■ YOUR TASK:
Return the material word for word. Do not include pictures.

### DATASET EXCERPT ###

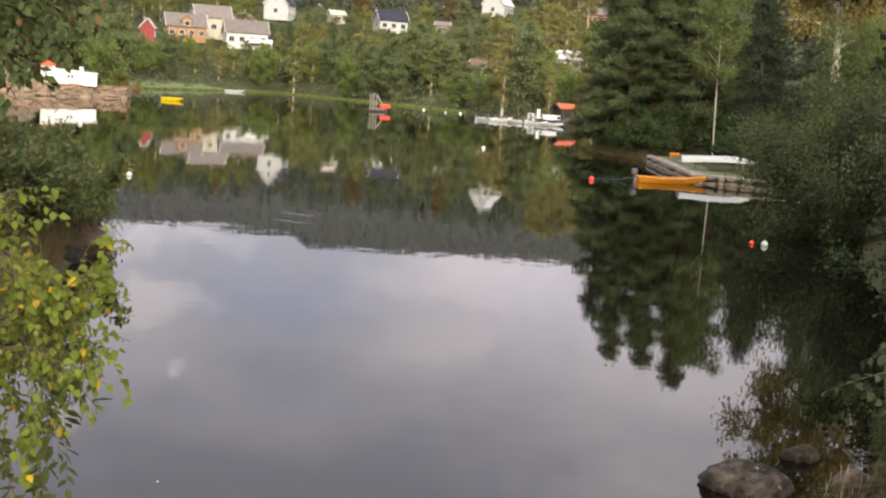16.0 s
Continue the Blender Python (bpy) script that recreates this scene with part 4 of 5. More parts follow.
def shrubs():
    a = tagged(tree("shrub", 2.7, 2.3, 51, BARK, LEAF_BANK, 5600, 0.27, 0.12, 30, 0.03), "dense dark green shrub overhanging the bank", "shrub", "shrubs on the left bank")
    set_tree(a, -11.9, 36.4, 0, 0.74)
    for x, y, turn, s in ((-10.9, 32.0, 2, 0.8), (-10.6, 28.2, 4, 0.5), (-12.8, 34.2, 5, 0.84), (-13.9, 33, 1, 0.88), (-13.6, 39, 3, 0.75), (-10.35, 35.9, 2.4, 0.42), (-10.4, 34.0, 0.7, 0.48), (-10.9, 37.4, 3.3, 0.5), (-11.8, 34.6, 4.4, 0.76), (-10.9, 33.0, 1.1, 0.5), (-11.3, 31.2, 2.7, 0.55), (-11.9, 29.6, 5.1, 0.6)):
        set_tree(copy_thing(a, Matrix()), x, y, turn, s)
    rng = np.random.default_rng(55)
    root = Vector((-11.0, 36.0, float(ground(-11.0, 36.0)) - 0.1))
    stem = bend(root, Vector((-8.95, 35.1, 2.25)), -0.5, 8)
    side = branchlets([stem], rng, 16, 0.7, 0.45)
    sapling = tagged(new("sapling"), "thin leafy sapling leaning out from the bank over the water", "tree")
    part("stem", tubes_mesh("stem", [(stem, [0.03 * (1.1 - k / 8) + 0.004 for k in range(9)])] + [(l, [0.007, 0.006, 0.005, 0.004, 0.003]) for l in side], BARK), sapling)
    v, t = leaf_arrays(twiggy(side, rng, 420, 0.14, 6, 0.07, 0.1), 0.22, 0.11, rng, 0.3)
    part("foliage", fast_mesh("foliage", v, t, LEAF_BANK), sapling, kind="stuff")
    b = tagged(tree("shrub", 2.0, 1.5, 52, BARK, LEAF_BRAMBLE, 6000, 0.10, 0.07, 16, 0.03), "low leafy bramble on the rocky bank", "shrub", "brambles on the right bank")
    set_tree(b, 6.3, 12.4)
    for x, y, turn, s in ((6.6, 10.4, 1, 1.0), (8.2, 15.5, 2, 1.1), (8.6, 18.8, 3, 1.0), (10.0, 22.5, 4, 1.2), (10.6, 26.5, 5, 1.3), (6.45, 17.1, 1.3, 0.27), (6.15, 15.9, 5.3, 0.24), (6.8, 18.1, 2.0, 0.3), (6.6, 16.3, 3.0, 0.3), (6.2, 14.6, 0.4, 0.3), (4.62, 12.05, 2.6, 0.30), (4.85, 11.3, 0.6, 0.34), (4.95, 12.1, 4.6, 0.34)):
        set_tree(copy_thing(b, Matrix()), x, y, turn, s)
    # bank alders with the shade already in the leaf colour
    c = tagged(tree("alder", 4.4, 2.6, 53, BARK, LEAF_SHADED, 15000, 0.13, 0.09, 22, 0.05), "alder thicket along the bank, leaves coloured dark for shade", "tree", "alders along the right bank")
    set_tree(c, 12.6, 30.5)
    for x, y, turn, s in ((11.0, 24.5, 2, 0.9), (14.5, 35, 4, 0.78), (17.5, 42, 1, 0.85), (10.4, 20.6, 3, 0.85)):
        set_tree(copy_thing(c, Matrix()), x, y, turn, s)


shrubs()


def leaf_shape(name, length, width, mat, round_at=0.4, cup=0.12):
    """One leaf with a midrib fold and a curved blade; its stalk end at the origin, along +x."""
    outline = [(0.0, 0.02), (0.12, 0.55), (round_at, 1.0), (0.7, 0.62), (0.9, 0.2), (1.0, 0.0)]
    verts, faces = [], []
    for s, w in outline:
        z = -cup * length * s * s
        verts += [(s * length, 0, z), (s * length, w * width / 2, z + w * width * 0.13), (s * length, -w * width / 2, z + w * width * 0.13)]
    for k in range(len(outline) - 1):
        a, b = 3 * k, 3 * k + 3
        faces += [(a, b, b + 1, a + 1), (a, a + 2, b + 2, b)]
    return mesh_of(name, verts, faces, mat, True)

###

■ EXERCISE ANSWER:
16.0 s
Continue the Blender Python (bpy) script that recreates this scene with part 4 of 5. More parts follow.
def shrubs():
    a = tagged(tree("shrub", 2.7, 2.3, 51, BARK, LEAF_BANK, 5600, 0.27, 0.12, 30, 0.03), "dense dark green shrub overhanging the bank", "shrub", "shrubs on the left bank")
    set_tree(a, -11.9, 36.4, 0, 0.74)
    for x, y, turn, s in ((-10.9, 32.0, 2, 0.8), (-10.6, 28.2, 4, 0.5), (-12.8, 34.2, 5, 0.84), (-13.9, 33, 1, 0.88), (-13.6, 39, 3, 0.75), (-10.35, 35.9, 2.4, 0.42), (-10.4, 34.0, 0.7, 0.48), (-10.9, 37.4, 3.3, 0.5), (-11.8, 34.6, 4.4, 0.76), (-10.9, 33.0, 1.1, 0.5), (-11.3, 31.2, 2.7, 0.55), (-11.9, 29.6, 5.1, 0.6)):
        set_tree(copy_thing(a, Matrix()), x, y, turn, s)
    rng = np.random.default_rng(55)
    root = Vector((-11.0, 36.0, float(ground(-11.0, 36.0)) - 0.1))
    stem = bend(root, Vector((-8.95, 35.1, 2.25)), -0.5, 8)
    side = branchlets([stem], rng, 16, 0.7, 0.45)
    sapling = tagged(new("sapling"), "thin leafy sapling leaning out from the bank over the water", "tree")
    part("stem", tubes_mesh("stem", [(stem, [0.03 * (1.1 - k / 8) + 0.004 for k in range(9)])] + [(l, [0.007, 0.006, 0.005, 0.004, 0.003]) for l in side], BARK), sapling)
    v, t = leaf_arrays(twiggy(side, rng, 420, 0.14, 6, 0.07, 0.1), 0.22, 0.11, rng, 0.3)
    part("foliage", fast_mesh("foliage", v, t, LEAF_BANK), sapling, kind="stuff")
    b = tagged(tree("shrub", 2.0, 1.5, 52, BARK, LEAF_BRAMBLE, 6000, 0.10, 0.07, 16, 0.03), "low leafy bramble on the rocky bank", "shrub", "brambles on the right bank")
    set_tree(b, 6.3, 12.4)
    for x, y, turn, s in ((6.6, 10.4, 1, 1.0), (8.2, 15.5, 2, 1.1), (8.6, 18.8, 3, 1.0), (10.0, 22.5, 4, 1.2), (10.6, 26.5, 5, 1.3), (6.45, 17.1, 1.3, 0.27), (6.15, 15.9, 5.3, 0.24), (6.8, 18.1, 2.0, 0.3), (6.6, 16.3, 3.0, 0.3), (6.2, 14.6, 0.4, 0.3), (4.62, 12.05, 2.6, 0.30), (4.85, 11.3, 0.6, 0.34), (4.95, 12.1, 4.6, 0.34)):
        set_tree(copy_thing(b, Matrix()), x, y, turn, s)
    # bank alders with the shade already in the leaf colour
    c = tagged(tree("alder", 4.4, 2.6, 53, BARK, LEAF_SHADED, 15000, 0.13, 0.09, 22, 0.05), "alder thicket along the bank, leaves coloured dark for shade", "tree", "alders along the right bank")
    set_tree(c, 12.6, 30.5)
    for x, y, turn, s in ((11.0, 24.5, 2, 0.9), (14.5, 35, 4, 0.78), (17.5, 42, 1, 0.85), (10.4, 20.6, 3, 0.85)):
        set_tree(copy_thing(c, Matrix()), x, y, turn, s)


shrubs()


def leaf_shape(name, length, width, mat, round_at=0.4, cup=0.12):
    """One leaf with a midrib fold and a curved blade; its stalk end at the origin, along +x."""
    outline = [(0.0, 0.02), (0.12, 0.55), (round_at, 1.0), (0.7, 0.62), (0.9, 0.2), (1.0, 0.0)]
    verts, faces = [], []
    for s, w in outline:
        z = -cup * length * s * s
        verts += [(s * length, 0, z), (s * length, w * width / 2, z + w * width * 0.13), (s * length, -w * width / 2, z + w * width * 0.13)]
    for k in range(len(outline) - 1):
        a, b = 3 * k, 3 * k + 3
        faces += [(a, b, b + 1, a + 1), (a, a + 2, b + 2, b)]
    return mesh_of(name, verts, faces, mat, True)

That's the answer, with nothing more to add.